» PROMPT:
Leave the pictures out and quote every line from the start of the listing to the line with "painted ribbed steel", inclusive.

[start of RAW DATA]

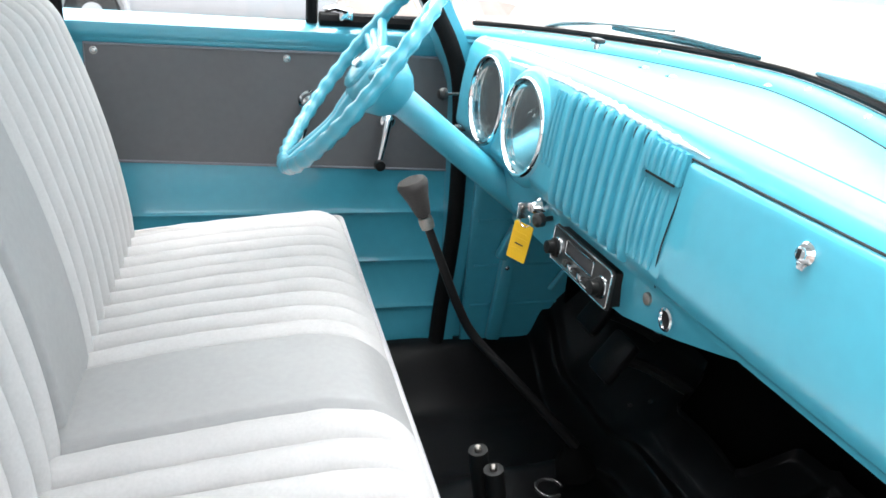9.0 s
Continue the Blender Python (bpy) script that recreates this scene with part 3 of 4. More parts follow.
def running_board():
    prof = [(0.172, 0.452), (0.16, 0.4585), (0.12, 0.4575), (0.08, 0.4545), (0.06, 0.451)]
    y = 0.055
    for k in range(8):
        for j in range(8):
            prof.append((y - 0.0275 * (k + j / 8), 0.4490 - 0.0019 * (k + j / 8) + 0.0075 * (0.5 - 0.5 * math.cos(2 * math.pi * j / 8)) ** 1.0))
    prof += [(-0.168, 0.4335), (-0.182, 0.4335), (-0.194, 0.431), (-0.202, 0.425), (-0.206, 0.415), (-0.207, 0.40), (-0.207, 0.375)]

    def p(x, i, dz=0):
        yy, z = prof[i]
        drop = min(1.2, max(0, (x + 0.14) / 0.8))
        k = 1 - 0.185 * drop
        if yy < 0.06:
            yy = 0.06 + (yy - 0.06) * k
        flat = smooth(-0.142, -0.10, x)
        if 4 < i < 69:
            z0 = 0.4525 - 0.0019 * (i - 5) / 8
            z = z0 + (z - z0) * flat
        z -= 0.040 * drop * (0.172 - yy) / 0.38
        return V(x - 0.02 * smooth(0.1, -0.2, yy) * (1 - smooth(-0.14, 0, x)), yy, z + dz)
    xs = [-0.142, -0.136, -0.128, -0.118, -0.108, -0.10] + lin(-0.08, 1.25, 24)
    ix = range(len(prof))
    ob = part("running_board", shell(table(p, xs, ix), table(lambda x, i: p(x, i, -0.012) + V(0, 0.006 if i > 68 else 0, 0), xs, ix)), TEAL)
    tagged(ob, "turquoise painted ribbed steel running board beside the cab", "running board")


def chassis():
    t = thing("chassis_frame", (-0.6, YC, GROUND), "black painted truck chassis frame behind the cab", "chassis")
    for y in (0.30, 1.23):
        part("frame_rail", span((-2.6, y, 0.49), (-0.30, y + 0.07, 0.635), 0, 0.012), CHASSIS, t)
        part("frame_rail", span((-0.298, y + (0.22 if y < 1 else -0.22), 0.36), (1.9, y + 0.07 + (0.22 if y < 1 else -0.22), 0.45), 0, 0.012), CHASSIS, t)
    part("cross_member", span((-0.46, 0.372, 0.52), (-0.38, 1.228, 0.60), 0, 0.01), CHASSIS, t)
    part("bracket", span((-0.40, 0.23, 0.637), (-0.31, 0.42, 0.672), 0, 0.006), CHASSIS, t)
    part("bracket_plate", span((-0.42, 0.285, 0.50), (-0.345, 0.298, 0.60), 0, 0.004), CHASSIS, t)
    part("rod", tube([V(-0.325, 0.34, 0.665), V(-0.335, 0.34, 0.86)], 0.006, 8), CHROME, t)
    part("hose", tube(spline([V(-0.28, 0.34, 0.80), V(-0.36, 0.32, 0.79), V(-0.47, 0.34, 0.785)], 6), 0.006, 8), RUBBER, t)
    part("splash_plate", span((-0.60, 0.365, 0.64), (-0.31, 0.377, 0.92), 0, 0.004), CHASSIS, t)
    part("brake_pipe", tube(spline([V(-0.45, 0.352, 0.90), V(-0.445, 0.350, 0.80), V(-0.42, 0.352, 0.72), V(-0.43, 0.350, 0.66)], 5), 0.004, 6), STEEL, t)
    part("bed_mount", span((-0.60, 0.42, 0.67), (-0.40, 0.80, 0.78), 0, 0.006), CHASSIS, t)
    for p in ((-0.36, 0.298, 0.615), (-0.395, 0.298, 0.52), (-0.55, 0.298, 0.60), (-0.37, 0.25, 0.674)):
        screw(t, V(*p), (0, -1, 0), name="bolt", size=1.3)
    b = thing("truck_bed", (-1.5, YC, GROUND), "turquoise painted pickup bed behind the cab", "truck bed")
    part("front_panel", span((-0.635, 0.10, 0.82), (-0.62, 1.50, 1.24), 0, 0.004), TEAL, b)
    part("side_wall", span((-2.5, 0.12, 0.80), (-0.638, 0.14, 1.22), 0, 0.004), TEAL, b)
    part("side_wall", span((-2.5, 1.46, 0.80), (-0.638, 1.48, 1.22), 0, 0.004), TEAL, b)
    part("bed_floor", span((-2.5, 0.142, 0.66), (-0.638, 1.458, 0.69), 0, 0.004), CHASSIS, b)
    part("bed_rail", tube([V(-2.5, 0.125, 1.225), V(-0.64, 0.125, 1.225)], 0.022, 10), TEAL, b)
    part("bed_rail", tube([V(-2.5, 1.475, 1.225), V(-0.64, 1.475, 1.225)], 0.022, 10), TEAL, b)
    for y in (0.20, 1.40):
        w = part("rear_wheel", lathe([(0.20, -0.09), (0.34, -0.09), (0.365, -0.06), (0.37, 0), (0.365, 0.06), (0.34, 0.09), (0.20, 0.09)], axes(V(-1.45, y, GROUND + 0.37), (0, 1, 0)), 32), TYRE, t)
        part("hub", lathe([(0.20, -0.05), (0.06, -0.08), (0, -0.085), (0, 0.05), (0.2, 0.05)], axes(V(-1.45, y, GROUND + 0.37), (0, 1, 0)), 24), WHITE, w)


# ---- bench seat ----
SEAT_Y0, SEAT_Y1 = 0.168, 1.432


def pleat(y, back=False):
    """The quilted channels across the seat: how far the cloth sinks at y, and whether it is the plain middle band."""
    d = abs(y - (0.802 if back else 0.772))
    if d < 0.085:
        return -0.011 * smooth(0.073, 0.085, d), 1
    k = (d - 0.085) / 0.0480
    if k < (10.5 if back else 10.25):
        return -0.023 * (1 - abs(math.sin(math.pi * k)) ** 0.42) * (0.48 + 0.52 * smooth(0, 0.5, k)), 0
    return 0.0, 0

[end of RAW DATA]

» WORKED ANSWER:
9.0 s
Continue the Blender Python (bpy) script that recreates this scene with part 3 of 4. More parts follow.
def running_board():
    prof = [(0.172, 0.452), (0.16, 0.4585), (0.12, 0.4575), (0.08, 0.4545), (0.06, 0.451)]
    y = 0.055
    for k in range(8):
        for j in range(8):
            prof.append((y - 0.0275 * (k + j / 8), 0.4490 - 0.0019 * (k + j / 8) + 0.0075 * (0.5 - 0.5 * math.cos(2 * math.pi * j / 8)) ** 1.0))
    prof += [(-0.168, 0.4335), (-0.182, 0.4335), (-0.194, 0.431), (-0.202, 0.425), (-0.206, 0.415), (-0.207, 0.40), (-0.207, 0.375)]

    def p(x, i, dz=0):
        yy, z = prof[i]
        drop = min(1.2, max(0, (x + 0.14) / 0.8))
        k = 1 - 0.185 * drop
        if yy < 0.06:
            yy = 0.06 + (yy - 0.06) * k
        flat = smooth(-0.142, -0.10, x)
        if 4 < i < 69:
            z0 = 0.4525 - 0.0019 * (i - 5) / 8
            z = z0 + (z - z0) * flat
        z -= 0.040 * drop * (0.172 - yy) / 0.38
        return V(x - 0.02 * smooth(0.1, -0.2, yy) * (1 - smooth(-0.14, 0, x)), yy, z + dz)
    xs = [-0.142, -0.136, -0.128, -0.118, -0.108, -0.10] + lin(-0.08, 1.25, 24)
    ix = range(len(prof))
    ob = part("running_board", shell(table(p, xs, ix), table(lambda x, i: p(x, i, -0.012) + V(0, 0.006 if i > 68 else 0, 0), xs, ix)), TEAL)
    tagged(ob, "turquoise painted ribbed steel running board beside the cab", "running board")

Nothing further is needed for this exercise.